Create data for visualizing the effect of Smart Pareto Filter.

Parameters:

Name Type Description Default
objectives ndarray | DataFrame

Original objective array

required
selected_indices ndarray

Indices selected by filter

required
obj_i int

First objective index for 2D visualization

0
obj_j int

Second objective index for 2D visualization

1

Returns:

Type Description
dict

Dictionary with visualization data

Source code in optiscope/analysis/smart_pareto.py
def visualize_filter_effect(
    objectives: np.ndarray | pd.DataFrame,
    selected_indices: np.ndarray,
    obj_i: int = 0,
    obj_j: int = 1,
) -> dict:
    """
    Create data for visualizing the effect of Smart Pareto Filter.

    Args:
        objectives: Original objective array
        selected_indices: Indices selected by filter
        obj_i: First objective index for 2D visualization
        obj_j: Second objective index for 2D visualization

    Returns:
        Dictionary with visualization data
    """
    if isinstance(objectives, pd.DataFrame):
        obj_array = objectives.values
        obj_names = objectives.columns.tolist()
    else:
        obj_array = np.asarray(objectives)
        obj_names = [f"f{i + 1}" for i in range(obj_array.shape[1])]

    n_points = len(obj_array)
    all_indices = np.arange(n_points)
    filtered_indices = np.setdiff1d(all_indices, selected_indices)

    return {
        "all_points": obj_array,
        "selected_points": obj_array[selected_indices],
        "filtered_points": obj_array[filtered_indices],
        "selected_indices": selected_indices,
        "filtered_indices": filtered_indices,
        "obj_names": obj_names,
        "reduction_ratio": len(selected_indices) / n_points,
        "n_original": n_points,
        "n_filtered": len(selected_indices),
    }

calculate_coverage_metric

calculate_coverage_metric(objectives: ndarray | DataFrame, selected_indices: ndarray, normalize: bool = True) -> dict

Calculate coverage metrics for filtered Pareto front.

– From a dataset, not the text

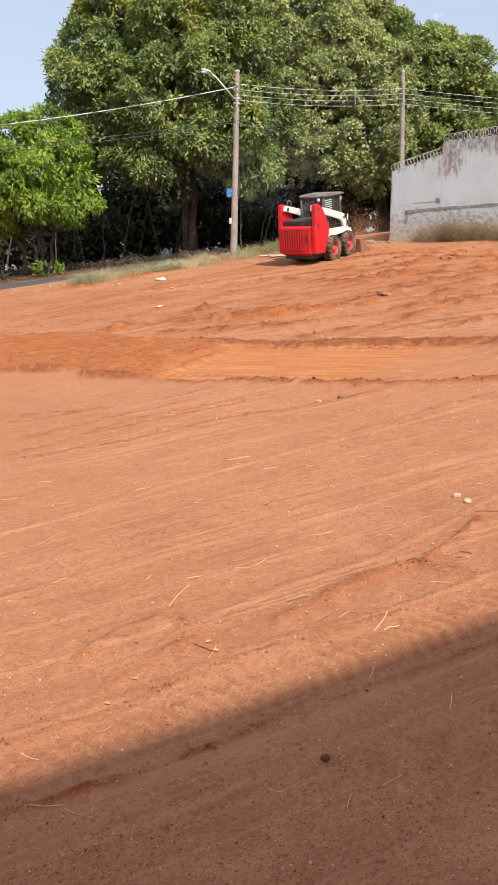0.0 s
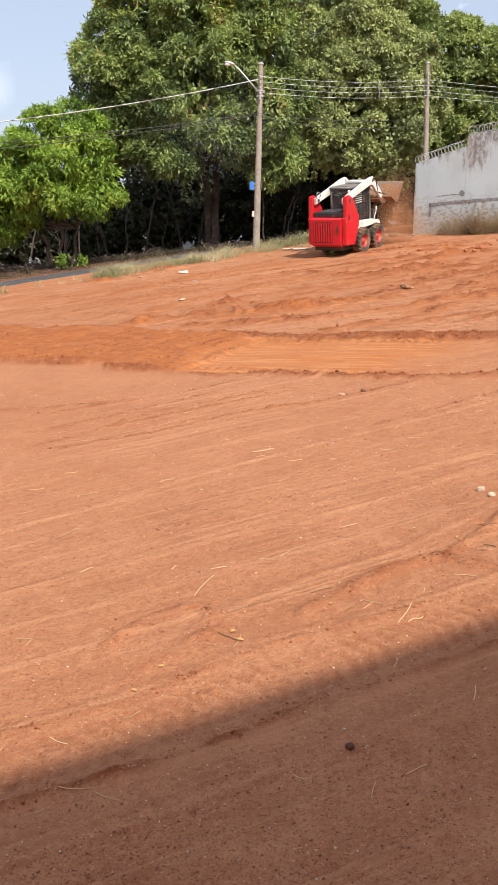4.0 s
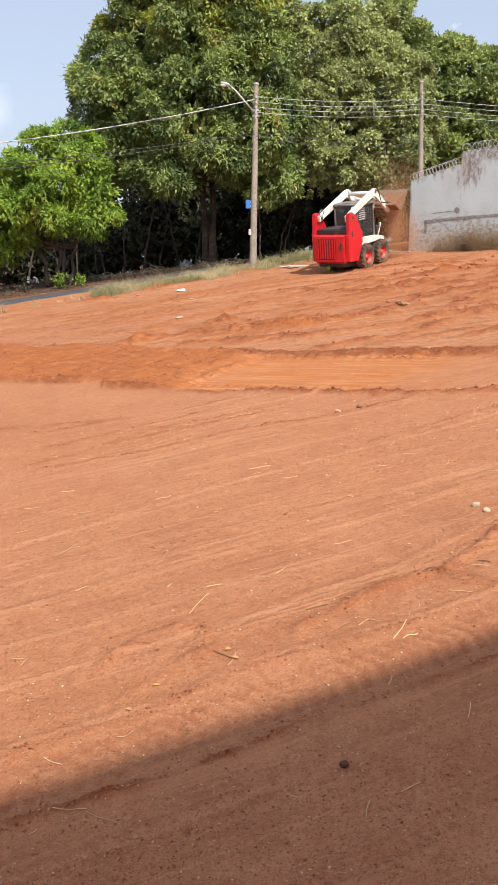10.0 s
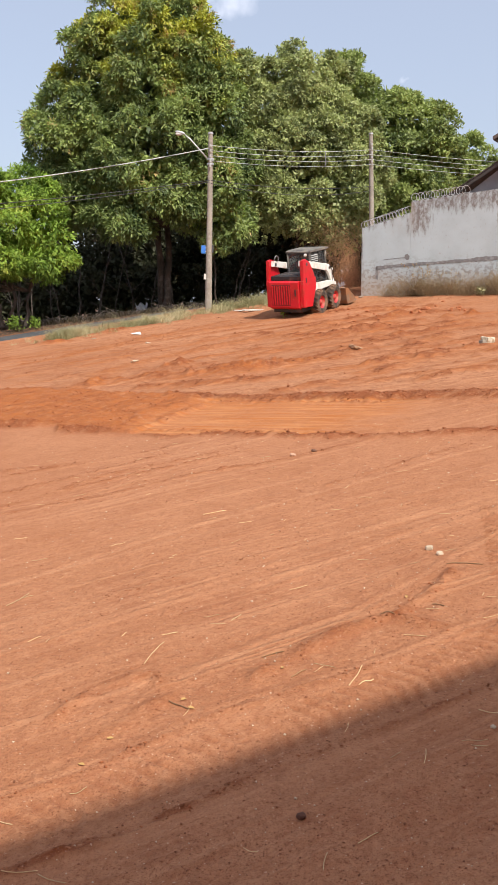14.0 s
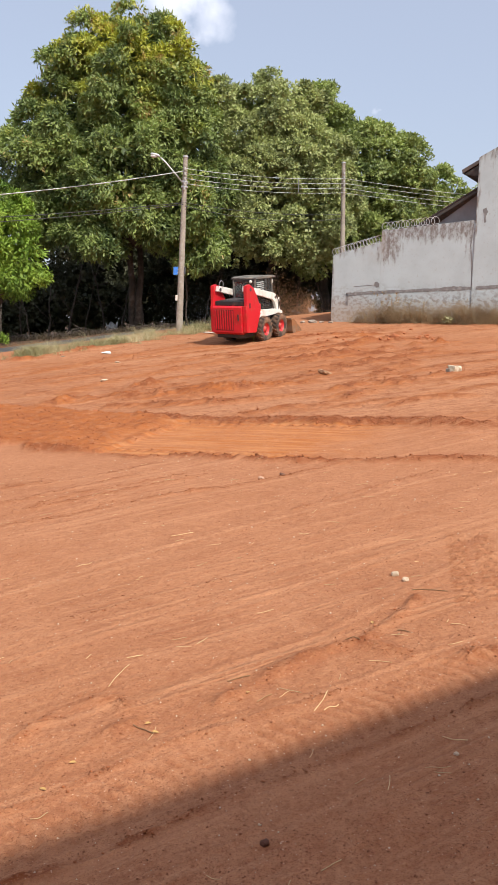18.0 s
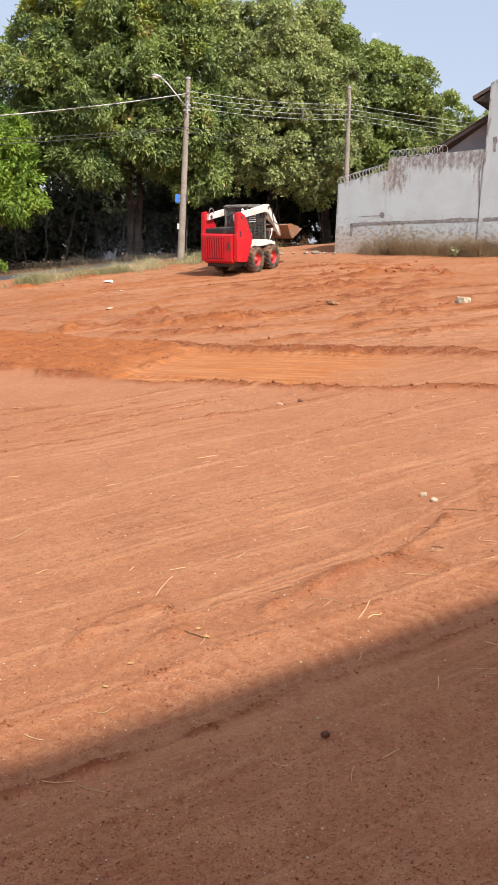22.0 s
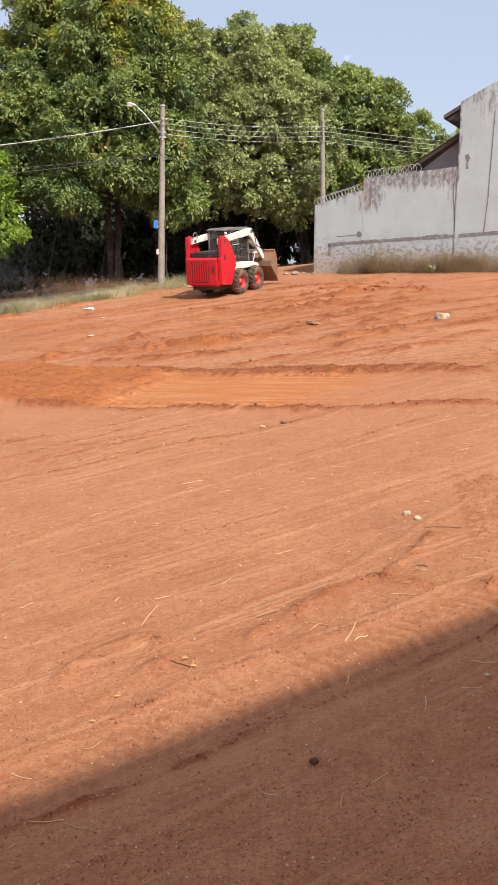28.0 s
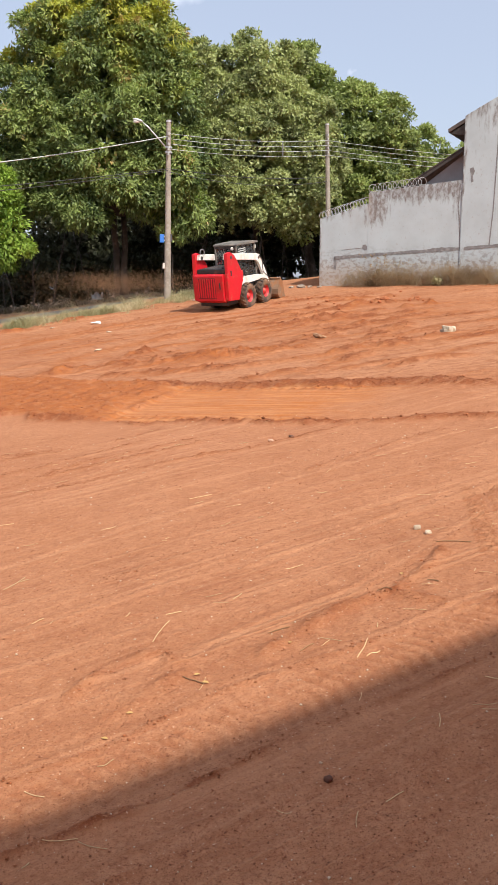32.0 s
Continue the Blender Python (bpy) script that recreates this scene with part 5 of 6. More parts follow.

Measures how well the filtered set represents the original Pareto front.

Parameters:

Name Type Description Default
objectives ndarray | DataFrame

Original objective array

required
selected_indices ndarray

Indices selected by filter

required
normalize bool

Whether to normalize objectives

True

Returns:

Type Description
dict

Dictionary with coverage metrics

Source code in optiscope/analysis/smart_pareto.py
def calculate_coverage_metric(
    objectives: np.ndarray | pd.DataFrame,
    selected_indices: np.ndarray,
    normalize: bool = True,
) -> dict:
    """
    Calculate coverage metrics for filtered Pareto front.

    Measures how well the filtered set represents the original Pareto front.

    Args:
        objectives: Original objective array
        selected_indices: Indices selected by filter
        normalize: Whether to normalize objectives

    Returns:
        Dictionary with coverage metrics
    """
    if isinstance(objectives, pd.DataFrame):
        obj_array = objectives.values
    else:
        obj_array = np.asarray(objectives)

    if normalize:
        obj_min = obj_array.min(axis=0)
        obj_max = obj_array.max(axis=0)
        obj_range = obj_max - obj_min
        obj_range[obj_range < 1e-10] = 1.0
        obj_normalized = (obj_array - obj_min) / obj_range
    else:
        obj_normalized = obj_array

    selected_points = obj_normalized[selected_indices]

    # Calculate minimum distance from each original point to selected points
    distances = cdist(obj_normalized, selected_points, metric="euclidean")
    min_distances = distances.min(axis=1)

    # Coverage metrics
    max_distance = min_distances.max()
    avg_distance = min_distances.mean()
    std_distance = min_distances.std()

    # Uniformity: standard deviation of distances between consecutive selected points
    if len(selected_indices) > 1:
        selected_distances = cdist(selected_points, selected_points, metric="euclidean")
        np.fill_diagonal(selected_distances, np.inf)
        min_neighbor_distances = selected_distances.min(axis=1)
        uniformity = min_neighbor_distances.std()
    else:
        uniformity = 0.0

    return {
        "max_distance_to_selected": float(max_distance),
        "avg_distance_to_selected": float(avg_distance),
        "std_distance_to_selected": float(std_distance),
        "uniformity": float(uniformity),
        "coverage_ratio": 1.0 - (avg_distance / np.sqrt(obj_normalized.shape[1])),
    }